Blues Queen Maria Muldaur | Sultry Blues Singer Returns to Morning Star in Fairfield


Maria Muldaur brings her Way Past Midnight show to Morning Star Studio on October 5, 2015.

It has been more than 40 years since Maria Muldaur rocked the charts with her eponymously titled debut album that made her a household name, thanks to the huge success of her single “Midnight at the Oasis.” And it has been more than 50 years since she first recorded “I’m A Woman” with the Jim Kweskin Jug Band. The sultry-voiced singer hasn’t slowed down. Muldaur continues to tour around the globe and promote her music, but this time she’s doing something different, which she calls the Way Past Midnight show.

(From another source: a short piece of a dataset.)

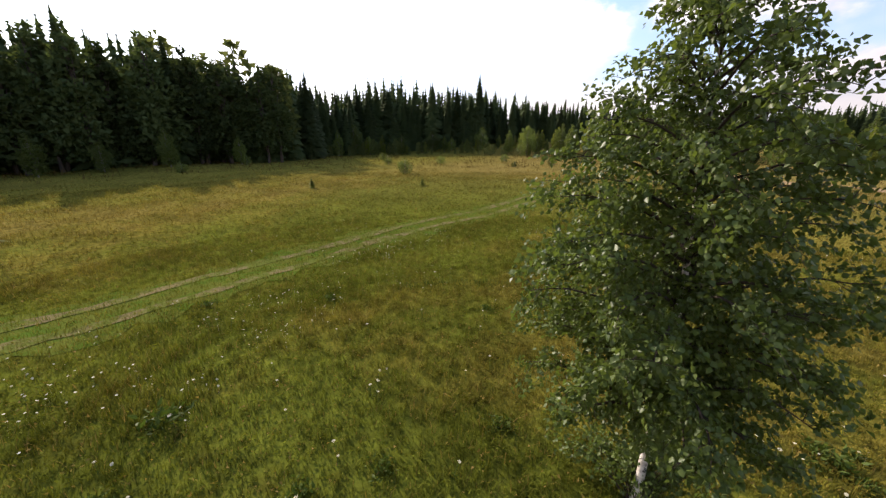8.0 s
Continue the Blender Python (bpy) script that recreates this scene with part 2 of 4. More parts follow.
def leafy(name, color, other, back, thin=0.35, rough=0.45, spec=0.4, by_place=0.0):
    """Leaves: each island its own shade, with light through them."""
    m, n, out = material(name)
    geo = n.add("ShaderNodeNewGeometry")
    rand = geo.outputs["Random Per Island"]
    tint = n.mix(n.span(rand, 0.0, 1.0, soft=False), color, other)
    clump = n.math("ADD", n.math("MULTIPLY", n.noise(geo.outputs["Position"], 0.9, 3), 0.5), n.math("MULTIPLY", n.noise(geo.outputs["Position"], 0.13, 2), 0.5))
    tint = n.mix(n.span(clump, 0.3, 0.7, 0.0, 0.6), tint, tuple(c * 0.72 for c in other))
    whole = n.span(n.add("ShaderNodeObjectInfo").outputs["Random"], 0.0, 1.0, 1.0 - by_place, 1.0 + by_place, soft=False)
    tint = n.mix(1.0, tint, whole, "MULTIPLY")
    b = surface(n, out, tint, rough, spec)
    t = n.add("ShaderNodeBsdfTranslucent")
    n.put(t.inputs[0], n.mix(1.0, n.mix(rand, back, tuple(c * 0.7 for c in back)), whole, "MULTIPLY"))
    s = n.add("ShaderNodeMixShader")
    s.inputs[0].default_value = thin
    n.put(s.inputs[1], b.outputs[0])
    n.put(s.inputs[2], t.outputs[0])
    n.put(out.inputs[0], s.outputs[0])
    return m


def ground_material():
    m, n, out = material("meadow_soil")
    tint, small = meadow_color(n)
    at = n.add("ShaderNodeNewGeometry").outputs["Position"]
    fine = n.noise(at, 14.0, 5, 0.7)
    tint = n.mix(n.span(fine, 0.35, 0.65, 0.42, 0.0), tint, (0.050, 0.055, 0.014))
    surface(n, out, tint, 0.95, 0.0, n.math("ADD", n.math("MULTIPLY", fine, 0.4), small), 0.9)
    return m


def grass_material():
    m, n, out = material("meadow_grass")
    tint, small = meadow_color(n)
    rand = n.add("ShaderNodeNewGeometry").outputs["Random Per Island"]
    tint = n.mix(1.0, tint, n.span(rand, 0.0, 1.0, 0.72, 1.32, soft=False), "MULTIPLY")
    tint = n.mix(n.span(rand, 0.84, 1.0), tint, (0.245, 0.165, 0.048))
    b = surface(n, out, tint, 0.8, 0.02)
    t = n.add("ShaderNodeBsdfTranslucent")
    # blades arch over, so a tuft catches light much as a soft mound does
    arch = n.vec("NORMALIZE", n.vec("ADD", n.vec("MULTIPLY", n.add("ShaderNodeNewGeometry").outputs["Normal"], (0.75, 0.75, 0.75)), (0.0, 0.0, 0.5)))
    n.put(b.inputs["Normal"], arch)
    n.put(t.inputs[0], n.mix(1.0, tint, (1.25, 1.2, 0.7), "MULTIPLY"))
    s = n.add("ShaderNodeMixShader")
    s.inputs[0].default_value = 0.27
    n.put(s.inputs[1], b.outputs[0])
    n.put(s.inputs[2], t.outputs[0])
    n.put(out.inputs[0], s.outputs[0])
    return m


def bark_material():
    m, n, out = material("birch_bark")
    place = n.add("ShaderNodeTexCoord").outputs["Object"]
    bands = n.noise(n.vec("MULTIPLY", place, (5.0, 5.0, 26.0)), 1.0, 4, 0.6)
    patch = n.noise(n.vec("MULTIPLY", place, (9.0, 9.0, 5.0)), 1.0, 5, 0.65)
    tint = n.mix(n.span(bands, 0.36, 0.62), (0.74, 0.67, 0.59), (0.52, 0.45, 0.38))
    tint = n.mix(n.span(patch, 0.53, 0.61), tint, (0.045, 0.038, 0.032))
    surface(n, out, tint, 0.75, 0.25, n.math("ADD", bands, patch), 0.5)
    return m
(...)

“In the 40 years since ‘Midnight at the Oasis,’ I have put out 40 albums,” Muldaur said over the phone from somewhere in Canada, where she was currently on tour. “Every year I would travel with a new record, and my older material got pushed to the back of the shelf. This time I thought I would play some of my favorite tunes, and ones my fans love, and punctuate them with interesting little stories about the wonderful people and old times.”

As she has performed and recorded with legends such as Bob Dylan, the Grateful Dead, and Mavis Staples, she should have some good tales to tell. Muldaur will use slides, video clips, and photos to illustrate her yarns, and she’ll be backed by her three-piece Red Hot Bluesiana Band when she performs at Morning Star Studio in Fairfield on October 5.

Muldaur says she plays American roots music, which aptly describes the mix of blues, gospel, bluegrass, rhythm and blues, jazz, big band, folk, and pop styles she incorporates into her oeuvre. She said she was lucky to have been raised in NYC’s Greenwich Village during the great folk revival of the early ’60s, when there was a great mix of music in the air. She was only 19 years old when she joined the Even Dozen Jug Band, whose members included the mandolinist David Grisman, John Sebastian, and other notables.

“The Village was a mecca for free thinkers and free spirits during this period,” Muldaur said. “My friends and I would play these old 78s and field recordings by Alan Lomax in search of music from the mists of time. Then we discovered that the recordings weren’t so ancient and the musicians were still living in the rural South.” Many of the artists came to the city to play to new young audiences. “I got to meet and hear people like Victoria Spivey, Mississippi John Hurt, and so many more.” The singer spoke these names reverently, as if she were still in awe of their talents.

Muldaur said while she was just “a nice little Italian girl from the city” (her birth name is Maria Grazia Rosa Domenica D’Amato), she has loved the country blues from as early as she can remember. “The blues are an authentic form of human expression, not manufactured or contrived for the sake of selling, but something that is deep, natural, organic—part of the human soul and sprit,” she said. “It was much more appealing than the shallow ditties on the radio.” This was especially true during the Payola era when Muldaur first came of age as an artist, when teen idols ruled the airwaves.

She finds the appeal of this music even stronger now than when she was young. “The older you get, the more you realize what life is all about. American roots music stands the test of time because the music expresses what life is really about instead of just some wishful thinking. There’s sadness and romance, funny songs and ones about hard times and social injustice—real stuff with real concerns,” Muldaur said forcefully.

Her convictions are clear, but there are some pop songs Muldaur has successfully recorded—for children! These tracks are classics from the past, what Muldaur calls “lighthearted tunes from a more innocent era,” like “Jeepers Creepers,” “Singing in the Rain,” and “Would You Like Swing on a Star?” Muldaur is proud of her albums of songs for kids. 

“I got a call out of the blue from a now defunct label called Music for Little People who asked me to do an album for children,” she said. “I contacted the best jazz musicians in the San Francisco area where I lived and picked the best-crafted songs.” The results have been universally praised and have won numerous awards.

Muldaur also has recorded several albums in tribute to female blues artists of the past, such as Memphis Minnie, Bessie Smith, and Ma Rainey. “I love a lot of male blues artists, but it makes more sense to me to sing from a woman’s perspective,” Muldaur said. These recordings have also been critically acclaimed and award winning, and her version of Blue Lu Barker’s 1938 sensual “Don’t You Feel My Leg” has become one of Muldaur’s best known singles.

While Muldaur has played at other cities in Iowa, she proclaims a special fondness for Morning Star Studio and Fairfield. “I first played that place about 15 years ago. . . . there was a great vibe among the people there. They were musically and spiritually conscious,” she said. Muldaur had trouble explaining exactly what she meant, so she fell back to referring to her old hit. “The place feels like an oasis in a desert in the middle of the Midwest.” Except Muldaur’s show will be held earlier in the evening. One won’t have to wait until midnight to enjoy her presence.